SUPPLIED INFORMATION:
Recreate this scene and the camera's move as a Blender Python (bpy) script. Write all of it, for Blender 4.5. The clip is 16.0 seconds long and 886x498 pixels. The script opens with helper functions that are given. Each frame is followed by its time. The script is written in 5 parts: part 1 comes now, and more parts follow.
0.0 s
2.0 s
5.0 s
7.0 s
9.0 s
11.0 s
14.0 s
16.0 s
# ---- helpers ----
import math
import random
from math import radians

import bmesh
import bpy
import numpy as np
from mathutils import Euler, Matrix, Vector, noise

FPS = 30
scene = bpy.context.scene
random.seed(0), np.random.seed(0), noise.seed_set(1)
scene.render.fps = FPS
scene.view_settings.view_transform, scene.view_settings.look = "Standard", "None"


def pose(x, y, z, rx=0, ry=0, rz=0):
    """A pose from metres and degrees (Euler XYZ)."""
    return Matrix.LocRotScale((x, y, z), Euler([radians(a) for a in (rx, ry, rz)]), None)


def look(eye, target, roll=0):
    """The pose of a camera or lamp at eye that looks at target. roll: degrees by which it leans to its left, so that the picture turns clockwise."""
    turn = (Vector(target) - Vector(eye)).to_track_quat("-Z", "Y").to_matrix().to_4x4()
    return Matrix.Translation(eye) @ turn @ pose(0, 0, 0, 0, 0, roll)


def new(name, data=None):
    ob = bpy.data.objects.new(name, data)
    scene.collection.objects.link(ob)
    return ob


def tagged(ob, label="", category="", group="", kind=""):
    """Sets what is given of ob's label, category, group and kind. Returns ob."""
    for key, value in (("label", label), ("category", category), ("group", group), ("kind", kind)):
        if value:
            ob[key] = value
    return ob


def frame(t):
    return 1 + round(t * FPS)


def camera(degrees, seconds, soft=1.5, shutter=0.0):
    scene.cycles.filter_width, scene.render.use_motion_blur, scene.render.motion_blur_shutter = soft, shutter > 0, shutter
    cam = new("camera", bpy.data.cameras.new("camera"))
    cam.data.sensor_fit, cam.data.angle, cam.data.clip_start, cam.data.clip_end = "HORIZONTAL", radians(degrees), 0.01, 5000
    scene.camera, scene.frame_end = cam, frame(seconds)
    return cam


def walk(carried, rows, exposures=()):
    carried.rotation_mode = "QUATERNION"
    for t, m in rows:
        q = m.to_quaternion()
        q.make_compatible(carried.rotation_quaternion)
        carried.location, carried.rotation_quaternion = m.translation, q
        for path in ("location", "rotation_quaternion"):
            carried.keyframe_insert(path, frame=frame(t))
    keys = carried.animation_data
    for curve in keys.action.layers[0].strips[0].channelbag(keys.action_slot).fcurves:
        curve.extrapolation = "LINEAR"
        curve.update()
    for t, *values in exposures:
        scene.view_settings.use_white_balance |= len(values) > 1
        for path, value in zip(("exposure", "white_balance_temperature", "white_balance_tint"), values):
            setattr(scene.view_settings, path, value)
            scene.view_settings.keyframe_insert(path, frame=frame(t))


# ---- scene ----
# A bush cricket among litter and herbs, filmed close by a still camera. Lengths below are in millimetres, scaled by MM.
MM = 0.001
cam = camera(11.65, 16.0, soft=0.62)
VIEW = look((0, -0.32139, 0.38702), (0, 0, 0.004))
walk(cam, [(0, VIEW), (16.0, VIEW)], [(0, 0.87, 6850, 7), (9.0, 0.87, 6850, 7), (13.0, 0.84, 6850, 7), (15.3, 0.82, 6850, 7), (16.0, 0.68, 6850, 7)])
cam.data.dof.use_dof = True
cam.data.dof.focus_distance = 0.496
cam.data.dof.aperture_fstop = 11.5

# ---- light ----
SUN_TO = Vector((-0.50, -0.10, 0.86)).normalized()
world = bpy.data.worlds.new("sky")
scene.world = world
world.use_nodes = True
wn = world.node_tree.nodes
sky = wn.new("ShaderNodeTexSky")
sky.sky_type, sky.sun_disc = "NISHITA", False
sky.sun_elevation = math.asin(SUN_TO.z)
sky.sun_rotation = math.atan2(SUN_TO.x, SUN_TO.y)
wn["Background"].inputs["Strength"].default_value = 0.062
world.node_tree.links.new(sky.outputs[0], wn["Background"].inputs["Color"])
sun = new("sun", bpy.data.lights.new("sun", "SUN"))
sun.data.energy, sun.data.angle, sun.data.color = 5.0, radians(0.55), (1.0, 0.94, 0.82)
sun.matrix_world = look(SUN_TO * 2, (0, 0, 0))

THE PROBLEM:
Extract the data in full. Keep it word for word.

SOLUTION BELOW:
Recreate this scene and the camera's move as a Blender Python (bpy) script. Write all of it, for Blender 4.5. The clip is 16.0 seconds long and 886x498 pixels. The script opens with helper functions that are given. Each frame is followed by its time. The script is written in 5 parts: part 1 comes now, and more parts follow.
0.0 s
2.0 s
5.0 s
7.0 s
9.0 s
11.0 s
14.0 s
16.0 s
# ---- helpers ----
import math
import random
from math import radians

import bmesh
import bpy
import numpy as np
from mathutils import Euler, Matrix, Vector, noise

FPS = 30
scene = bpy.context.scene
random.seed(0), np.random.seed(0), noise.seed_set(1)
scene.render.fps = FPS
scene.view_settings.view_transform, scene.view_settings.look = "Standard", "None"


def pose(x, y, z, rx=0, ry=0, rz=0):
    """A pose from metres and degrees (Euler XYZ)."""
    return Matrix.LocRotScale((x, y, z), Euler([radians(a) for a in (rx, ry, rz)]), None)


def look(eye, target, roll=0):
    """The pose of a camera or lamp at eye that looks at target. roll: degrees by which it leans to its left, so that the picture turns clockwise."""
    turn = (Vector(target) - Vector(eye)).to_track_quat("-Z", "Y").to_matrix().to_4x4()
    return Matrix.Translation(eye) @ turn @ pose(0, 0, 0, 0, 0, roll)


def new(name, data=None):
    ob = bpy.data.objects.new(name, data)
    scene.collection.objects.link(ob)
    return ob


def tagged(ob, label="", category="", group="", kind=""):
    """Sets what is given of ob's label, category, group and kind. Returns ob."""
    for key, value in (("label", label), ("category", category), ("group", group), ("kind", kind)):
        if value:
            ob[key] = value
    return ob


def frame(t):
    return 1 + round(t * FPS)


def camera(degrees, seconds, soft=1.5, shutter=0.0):
    scene.cycles.filter_width, scene.render.use_motion_blur, scene.render.motion_blur_shutter = soft, shutter > 0, shutter
    cam = new("camera", bpy.data.cameras.new("camera"))
    cam.data.sensor_fit, cam.data.angle, cam.data.clip_start, cam.data.clip_end = "HORIZONTAL", radians(degrees), 0.01, 5000
    scene.camera, scene.frame_end = cam, frame(seconds)
    return cam


def walk(carried, rows, exposures=()):
    carried.rotation_mode = "QUATERNION"
    for t, m in rows:
        q = m.to_quaternion()
        q.make_compatible(carried.rotation_quaternion)
        carried.location, carried.rotation_quaternion = m.translation, q
        for path in ("location", "rotation_quaternion"):
            carried.keyframe_insert(path, frame=frame(t))
    keys = carried.animation_data
    for curve in keys.action.layers[0].strips[0].channelbag(keys.action_slot).fcurves:
        curve.extrapolation = "LINEAR"
        curve.update()
    for t, *values in exposures:
        scene.view_settings.use_white_balance |= len(values) > 1
        for path, value in zip(("exposure", "white_balance_temperature", "white_balance_tint"), values):
            setattr(scene.view_settings, path, value)
            scene.view_settings.keyframe_insert(path, frame=frame(t))


# ---- scene ----
# A bush cricket among litter and herbs, filmed close by a still camera. Lengths below are in millimetres, scaled by MM.
MM = 0.001
cam = camera(11.65, 16.0, soft=0.62)
VIEW = look((0, -0.32139, 0.38702), (0, 0, 0.004))
walk(cam, [(0, VIEW), (16.0, VIEW)], [(0, 0.87, 6850, 7), (9.0, 0.87, 6850, 7), (13.0, 0.84, 6850, 7), (15.3, 0.82, 6850, 7), (16.0, 0.68, 6850, 7)])
cam.data.dof.use_dof = True
cam.data.dof.focus_distance = 0.496
cam.data.dof.aperture_fstop = 11.5

# ---- light ----
SUN_TO = Vector((-0.50, -0.10, 0.86)).normalized()
world = bpy.data.worlds.new("sky")
scene.world = world
world.use_nodes = True
wn = world.node_tree.nodes
sky = wn.new("ShaderNodeTexSky")
sky.sky_type, sky.sun_disc = "NISHITA", False
sky.sun_elevation = math.asin(SUN_TO.z)
sky.sun_rotation = math.atan2(SUN_TO.x, SUN_TO.y)
wn["Background"].inputs["Strength"].default_value = 0.062
world.node_tree.links.new(sky.outputs[0], wn["Background"].inputs["Color"])
sun = new("sun", bpy.data.lights.new("sun", "SUN"))
sun.data.energy, sun.data.angle, sun.data.color = 5.0, radians(0.55), (1.0, 0.94, 0.82)
sun.matrix_world = look(SUN_TO * 2, (0, 0, 0))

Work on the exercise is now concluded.